While inputs result in immediate action, what is still very traditional in Lightning Returns is that the game is all about meter management. As a lover of fighting games I can get behind this; players need to be constantly aware of the read-outs the packed HUD is giving and switching their actions appropriately. Deep within this game's combat system there's still a kernel of turn-based RPG flair - something Toriyama tells me he hopes will keep the game accessible to those fans.

"I just don't want to make a game where fast button control is everything. I want each player to have time to think - what am I going to do here? Why should I attack this particular monster in this particular way?

"That sort of tactical element is important. We have to find a really good balance between Final Fantasy's traditional tactical gameplay and the excitement you feel with action-packed gameplay. That's something I want to achieve."

Most of my hour with Lightning Returns is in the end spent in combat. It's combat I found exciting, challenging and refreshingly different against more powerful enemies, although when battling weaker foes it does descend into simply hammering the nearest attack until they fall down. Automatic health recovery after each battle only encourages this, as there's no need at all to be careful against less threatening enemies to preserve health.
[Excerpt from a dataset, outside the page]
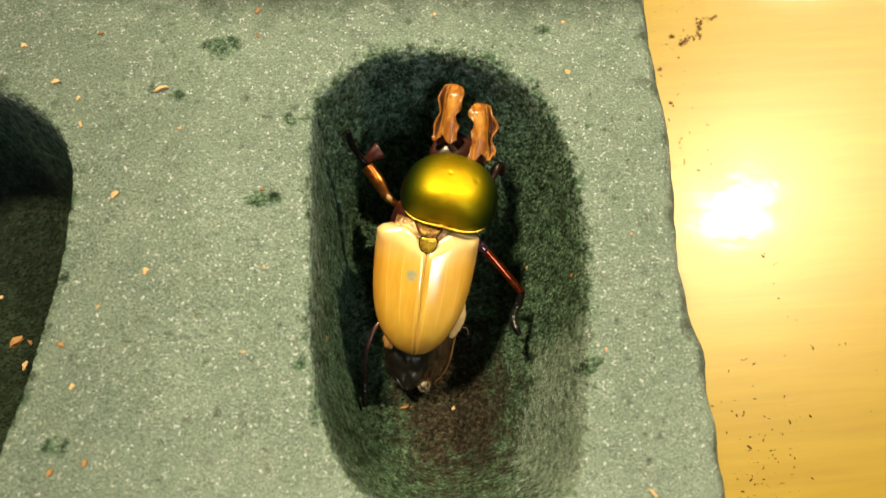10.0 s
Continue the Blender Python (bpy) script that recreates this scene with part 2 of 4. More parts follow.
def right_edge(y):
    """The uneven cut end of the block."""
    nicks = 0.0011 * np.exp(-((y - 0.0138) / 0.0036) ** 2) + 0.0005 * np.exp(-((y - 0.0040) / 0.005) ** 2) - 0.0005 * np.exp(-((y - 0.0270) / 0.005) ** 2)
    return 0.0411 + 0.0019 * step(0.028, 0.050, y) + 0.0008 * step(0.068, 0.084, y) - 0.0006 * (1 - step(-0.026, -0.018, y)) + nicks + 0.0007 * (fractal(y, y * 0, 0.004, 5, 3) - 0.5)


def back_edge(x):
    return BACK - 0.0075 * step(-0.09, 0.035, x) + 0.0016 * (fractal(x, x * 0, 0.014, 9, 3) - 0.5) + 0.0004 * (fractal(x, x * 0, 0.0016, 12, 2) - 0.5)


def front_edge(x):
    return FRONT + 0.0014 * (fractal(x, x * 0, 0.016, 19, 3) - 0.5)


# centre x, centre y, half width, half length, lean of the long axis, depth, roundness, and
# where the scoop strays from an oval: bearing and spread in degrees, share of the radius
HOLES = ((0.0047, 0.0291, 0.0213, 0.0386, 0.035, 0.0375, 2.7, ((143, 12, 0.11), (122, 14, 0.04), (60, 26, -0.045), (-28, 20, -0.025), (-48, 10, 0.06), (-125, 20, -0.045))),
         (-0.0830, 0.0320, 0.0298, 0.0405, 0.16, 0.0375, 2.7, ((58, 24, -0.14), (-46, 14, 0.09))))


def hole_ratio(hole, x, y):
    cx, cy, a, b, lean, depth, n, bumps = hole
    dx, dy = x - cx - lean * (y - cy), y - cy
    bearing = np.degrees(np.arctan2(dy / b, dx / a))
    reach = 1.0
    for at, spread, share in bumps:
        reach = reach + share * np.exp(-((bearing - at + 180) % 360 - 180) ** 2 / spread ** 2)
    return (np.abs(dx / a) ** n + np.abs(dy / b) ** n) ** (1 / n) / reach


def foam_height(x, y):
    r = 0.0010 * (fractal(x, y, 0.005, 31, 4) - 0.5)
    z = np.full(x.shape, TOP) + 0.0010 * (fractal(x, y, 0.03, 41, 3) - 0.5) + 0.0005 * (fractal(x, y, 0.0028, 51, 3) - 0.5)
    d = right_edge(y) - x
    z = z - 0.0035 * (1 - np.clip(d / 0.0035, 0, 1)) ** 2.2
    d = back_edge(x) - y
    z = z - 0.0058 * (1 - step(0, 0.0125, d)) - 0.002 * (1 - np.clip(d / 0.002, 0, 1)) ** 2
    d = y - front_edge(x)
    z = z - 0.0045 * (1 - np.clip(d / 0.005, 0, 1)) ** 2
    for k, hole in enumerate(HOLES):
        s = hole_ratio(hole, x, y)
        turn = np.arctan2(y - hole[1], x - hole[0])
        side = 0.24 + 0.06 * np.cos(turn - 0.5) + 0.07 * np.clip(-np.sin(turn), 0, 1) ** 3 - 0.06 * np.clip(np.cos(turn - 2.1), 0, 1) ** 2 + 0.13 * np.clip(np.cos(turn + 0.75), 0, 1) ** 3 if k == 0 else 0.15 + 0.04 * np.cos(turn + 1.0)
        s = s + r / hole[2] * (1 - step(0.0, 0.10, (1.0 - s) / side))
        lip = 0.13 + (0.26 * np.clip(np.cos(turn + 0.72), 0, 1) ** 4 if k == 0 else 0)
        fall = np.clip((1.0 - s) / (side * 1.35), 0, 1)
        drop = (1 - (1 - fall) ** 1.75) * step(-0.02, lip, fall)
        z = z - np.clip(drop, 0, 1) * hole[5]
    return np.maximum(z, 0.0022)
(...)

Other aspects of the game are difficult to judge in a short demo. The Majora's Mask-style countdown is impossible to rule on in this context, while the deep customization of the weaponry, visual style and ability layout of each costume and class also needs more time to grow before it can be fully judged. Both seem promising, and like the combat I'm intrigued to see how deep they are and how fresh they remain over the course of a full-length game.

"We didn't have an awful lot of time," Toriyama admits. "An eighteen month development period. Even though we were quite busy and we had to move from one to the other quite quickly, we just managed to maintain the fresh ideas and the fresh feel of the whole scheme, so we're quite happy about it."

While it's early days, based off my limited hands-on I'm inclined to say that with Lightning Returns Toriyama's team has done a pretty impressive job - more so than the heavily-rehashed FF13-2. In its gameplay and combat this feels like a new, different and above-all exciting game, and a much more comprehensive evolution than FF13-2 offered.

The challenge it faces is winning over fans and players who have grown tired of the characters, story and world of the FF13 series - an ever-growing, incredibly vocal subset of people who have had enough; people who may not try this game even if they should simply because of what it is - another sequel to FF13.

Even if the game fails to win over those players, Toriyama describes it - and the entire FF13 series - as a vital learning experience for Square Enix and his team - and seems more relaxed and at ease now, with his work largely done, than on any other occasion I've interviewed him.

"We spent five years making FF13, and the lesson we learned from that experience is that you have to set out the engine at the earliest possible timing so that later on we wouldn't have to suffer because of things we failed to do early on," he candidly said when asked to describe the most important lesson he's learned.

"In the future when we make more games for next-gen consoles, I think we'll make sure that the engine is there and completely intact at a very early point."

Toriyama pauses, and then there's a smile and a shrug.

"Also, now Lightning is quite a big, famous character," he enthuses. "Possibly even the most famous female in-game character ever. And that's some achievement - we're very proud of it."

Lightning Returns: Final Fantasy 13 launches for PS3 and Xbox 360 in February 2014.